Now, there was one house I toured today which is absolutely amazing, and is listed for a great price and is in a great location and has an amazing view of the lake, and I’d be really tempted to put an offer on it, even with its tiny (but fixable) kitchen, but the sellers are very motivated to sell it, and as such have put a rather unfortunate (for me) clause: all offers require an existing pre-inspection, rather than having an inspection contingency, and as a result I’d have to pay $450 up-front to determine if I’d want to go through with an offer. And there have already been three other pre-inspections done on it, meaning there’s at least three other offers in place.

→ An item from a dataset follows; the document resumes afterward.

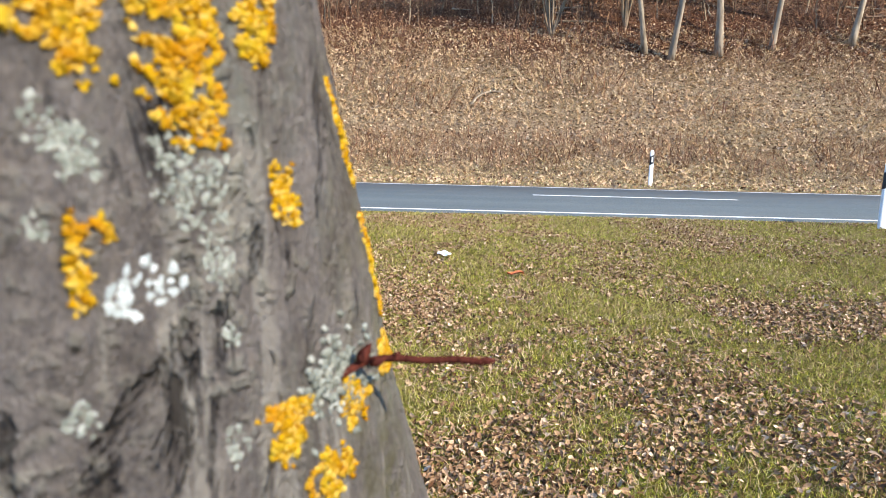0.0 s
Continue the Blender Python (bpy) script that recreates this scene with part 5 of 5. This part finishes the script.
scatter("bank_leaves", MAT_SLOPELEAF, "brown dead leaves strewn over the bank", places(105000, -26, 28, 18.0, 30.5, 0.03, lambda a, b: b < 27.5 + 3 * nrng.random(), 0.9), FLAKE, (0.045, 0.135, 0.75), "leaves")
scatter("bank_leaves", MAT_BRAMBLE, "red-brown dead leaves below the trees of the bank", places(26000, -26, 28, 27.0, 32.5, 0.03, None, 0.9), FLAKE, (0.05, 0.15, 0.7), "leaves")
scatter("bramble_stems", MAT_BRAMBLE, "red-brown bramble and weed stems on the bank", places(26000, -24, 27, 22.5, 34, -0.02, lambda a, b: noise.noise((a * 0.22, b * 0.3, 8)) + 0.35 * nrng.random() > 0.2), STALK, (0.3, 1.0, 0.45), "stems")
scatter("weed_stems", MAT_BRAMBLE, "brown dry weed stems along the foot of the bank", places(12000, -24, 26, 19.6, 21.4, -0.02, lambda a, b: noise.noise((a * 0.3, b * 0.5, 12)) > -0.05), STALK, (0.25, 0.6, 0.3), "stems")
scatter("bramble_stems", MAT_STRAW, "dry tan undergrowth stems below the roadside trees", places(14000, -62, -20, 24.0, 40, -0.02), STALK, (0.3, 0.9, 0.4), "stems")
scatter("fallen_leaves", MAT_LEAF, "curled brown dead leaves round the tree", places(14000, -9, 9, -9, 1.4, 0.010, leafy), FLAKE, (0.02, 0.05, 0.7), "leaves")
scatter("lawn_grass", MAT_GRASS, "short mossy green grass round the tree", places(60000, -9, 9, -9, 1.4, -0.003, mossy), BLADE, (0.02, 0.055, 0.6), "grass")
scatter("fallen_leaves", MAT_LEAF, "curled brown dead leaves beside the lawn", places(9000, -14, 0, 1.4, 10.3, 0.010, lambda a, b: a / b < -0.25 and leafy(a, b)), FLAKE, (0.02, 0.05, 0.7), "leaves")
scatter("lawn_grass", MAT_GRASS, "short mossy green grass beside the lawn", places(40000, -14, 0, 1.4, 10.35, -0.003, lambda a, b: a / b < -0.25 and mossy(a, b)), BLADE, (0.02, 0.055, 0.6), "grass")
scatter("bank_leaves", MAT_BRAMBLE, "brown dead leaves higher on the bank", places(34000, -26, 28, 31.5, 42, 0.03, None, 1.0), FLAKE, (0.06, 0.17, 0.7), "leaves")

And that puts me in an uncomfortable situation, where I’m having to spend money up-front to be able to put in a silent bid on a thing, where either I’m going to be bidding less than the other buyers, or I’m going to have to hedge my bets and put in a lot more money in an offer than I’d be comfortable with. And in this real estate market I’m sure someone else is going to put in a ridiculously high bid anyway, and it’ll probably be a cash offer.

I love Seattle and I’d like to stay here if I can, but gosh, it sure is getting tempting to look at nearby cities where the market isn’t so stupidly competitive, like Tacoma or Port Angeles or whatever. But that’d mean losing out on my social life and my physical connections to people.

I keep on telling myself that I want a garden and I want a workshop but I’m not sure if I’d actually make use of either thing. I do definitely want a better gaming/entertainment space, though, and a separate office from my recording studio. It’s feeling really difficult to square the circle and find that exact set of things that I want or need.

Maybe I should put more thought into moving to Portland. I actually have a lot of friends down there and the city has plenty of advantages, and is only a short train ride away from Seattle. And while I’d be missing out on my weekly drawing group I know there’s plenty of nerdy groups I could join in on there (including a pretty vibrant retrocomputing scene, and an amazing indie gamedev scene as well). Plus, holy cow does Portland have an amazing food scene, even compared to Seattle’s (which is pretty good!). And I’d always had it in the back of my mind that I’d end up there someday.

I dunno. What the hell do I want? And how should I best get it?